Ferramentas para isso existem. O CMD - Conselho Municipal de Desenvolvimento, que estabelece a participação paritária entre a comunidade e o poder público para decisão das questões urbanas, foi criado pela lei municipal 1.103 em 1991, quase dez anos antes de igual exigência instituída pelo Estatuto da Cidade. De acordo com essa lei todas as iniciativas de caráter urbano devem ter a aprovação do CMD, em especial o Plano Diretor, a lei de Uso do Solo, a concessão de espaços públicos para usos particulares que geram direitos adquiridos incompatíveis com o interesse urbano, bem como a instalação de marinas, atracadouros etc.

O CMD funcionou muito bem por um ano, 1992. No início de 93, sob nova administração municipal, funcionou apenas por três meses até que o Secretário de Arquitetura e Urbanismo sentenciou ao Prefeito: O CMD só atrapalha, e pronto.
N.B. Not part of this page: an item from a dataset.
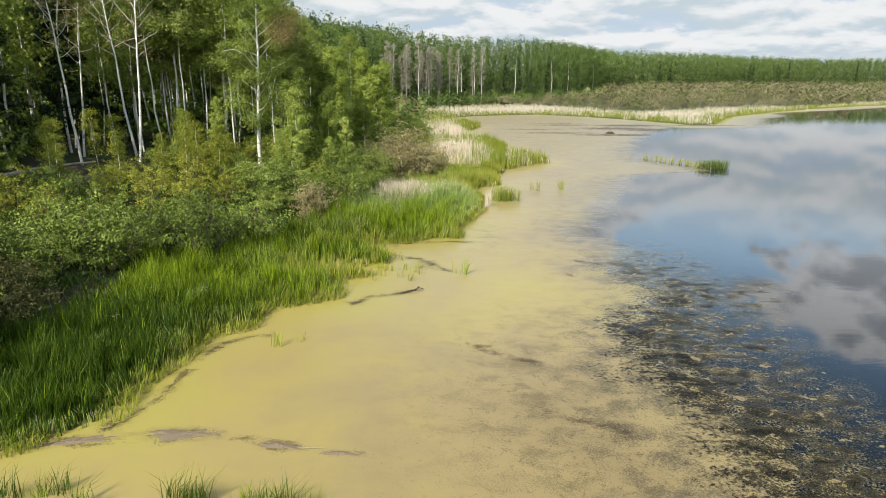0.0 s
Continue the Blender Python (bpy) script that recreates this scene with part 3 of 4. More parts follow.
for i in range(18):
    x = float(rng.choice([-9.6, -8.6, -8.2, -5.6, -5.2, -4.1, -3.6, -3.2]) + rng.normal(0, 0.35))
    tuft("grass_tuft", x, 11.25 - 0.07 * (x + 6) + rng.normal(0, 0.22), rng.uniform(0.15, 0.4), 0.18, int(rng.integers(16, 60)), rng.uniform(0.5, 0.85), REED_DEEP if i % 3 else REED_GREEN, "arching green sedge tuft in shallow water", 300 + i, 0.015, 0.8)


# ---------------------------------------------------------------- trees and bushes
def limb_path(rng, start, heading, length, lift=0.4, n=5):
    p, d = [np.array(start, float)], np.array(heading, float)
    for _ in range(n):
        d = d + np.array([0, 0, lift / n]) + rng.normal(0, 0.16, 3)
        d /= np.linalg.norm(d)
        p.append(p[-1] + d * length / n)
    return np.array(p)


def stem_path(rng, height, lean=0.03, n=9):
    z = np.linspace(0, height, n)
    a = rng.uniform(0, 6.283)
    bow = np.cumsum(rng.normal(0, 0.013 * height / n * 4, (n, 2)), 0)
    bow -= bow[0]
    x = np.cos(a) * lean * z + bow[:, 0]
    y = np.sin(a) * lean * z + bow[:, 1]
    return np.stack([x, y, z], 1)


def tree_parts(seed, height, radius, crown_from, spread_out, limbs, per_limb, leaf, puff, cone=0.0, bare=0.0, lean=0.03):
    """A trunk with limbs and a crown of leaves in loose puffs along the limbs."""
    rng = np.random.default_rng(seed)
    stem = stem_path(rng, height, lean)
    zs = stem[:, 2]
    trunk = tube(stem, radius * (1 - 0.88 * (zs / height) ** 0.9), 8)
    wood, puffs = [], []
    for i in range(limbs):
        k = crown_from + (0.97 - crown_from) * (i + rng.uniform(0, 0.8)) / limbs
        at = np.array([np.interp(k * height, zs, stem[:, c]) for c in range(3)])
        a = i * 2.4 + rng.normal(0, 0.35)
        u = (k - crown_from) / (1 - crown_from)
        shape = (1 - u) ** 0.75 if cone else np.sin(np.pi * min(0.18 + 0.78 * u, 1)) ** 0.8
        length = spread_out * (0.25 + 0.75 * shape) * rng.uniform(0.7, 1.2)
        path = limb_path(rng, at, (np.cos(a), np.sin(a), 0.45 + 0.5 * u), length)
        wood.append(tube(path, np.linspace(radius * 0.24 * (1.1 - 0.7 * k), 0.007, len(path)), 5))
        for s in rng.uniform(0.35, 1.0, 3):
            c = np.array([np.interp(s * 5, np.arange(6), path[:, c]) for c in range(3)])
            if rng.uniform() > bare:
                puffs.append((c, puff * rng.uniform(0.7, 1.3) * (0.6 + 0.4 * (1 - u))))
    pts, out = [], []
    for c, r in puffs + [(stem[-1], puff * 0.6)]:
        off = rng.normal(0, 1, (per_limb, 3)) * np.array([1, 1, 0.62])
        axis = np.array([np.interp(c[2], zs, stem[:, 0]), np.interp(c[2], zs, stem[:, 1]), c[2]])
        pts.append(c + off * r)
        out.append(off + 0.6 * (c - axis))
    crown, out = np.concatenate(pts), np.concatenate(out)
    up = crown[:, 2] > 0.15
    return trunk, wood, leaves(rng, crown[up], leaf, facing=out[up])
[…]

De lá para cá nunca mais foi convocado. Os prefeitos que se seguiram cumpriram mandatos pessoais, limitados ao seu reduzido universo de idéias e sem metas para a cidade. Apostaram no êxito de suas carreirinhas políticas e reeleições, ignorando que as prioridades para tão grandes problemas nascem de decisões coletivas que contam com a participação da comunidade, e que por isso são fortes e sustentadas por todos.

O Conselho de Desenvolvimento deve ser instalado com urgência não só porque é obrigatório por lei municipal, mas porque é um instrumento moderno, democrático e politicamente correto. Bem acionado, retira dos ombros do prefeito o ônus de decisões necessárias que desagradam parcelas eleitorais, impede os maus vereadores de legislar em causa própria e, de quebra, coloca a opinião pública do município no centro solidário dessas decisões. Além do que, resgata também o bom senso.

Já ouvimos falar que o Eduardo César deu início aos procedimentos para sua instalação.

Com a palavra e com a caneta o Sr Prefeito.


Nota do Editor: Renato Nunes é arquiteto e morador de Ubatuba, SP.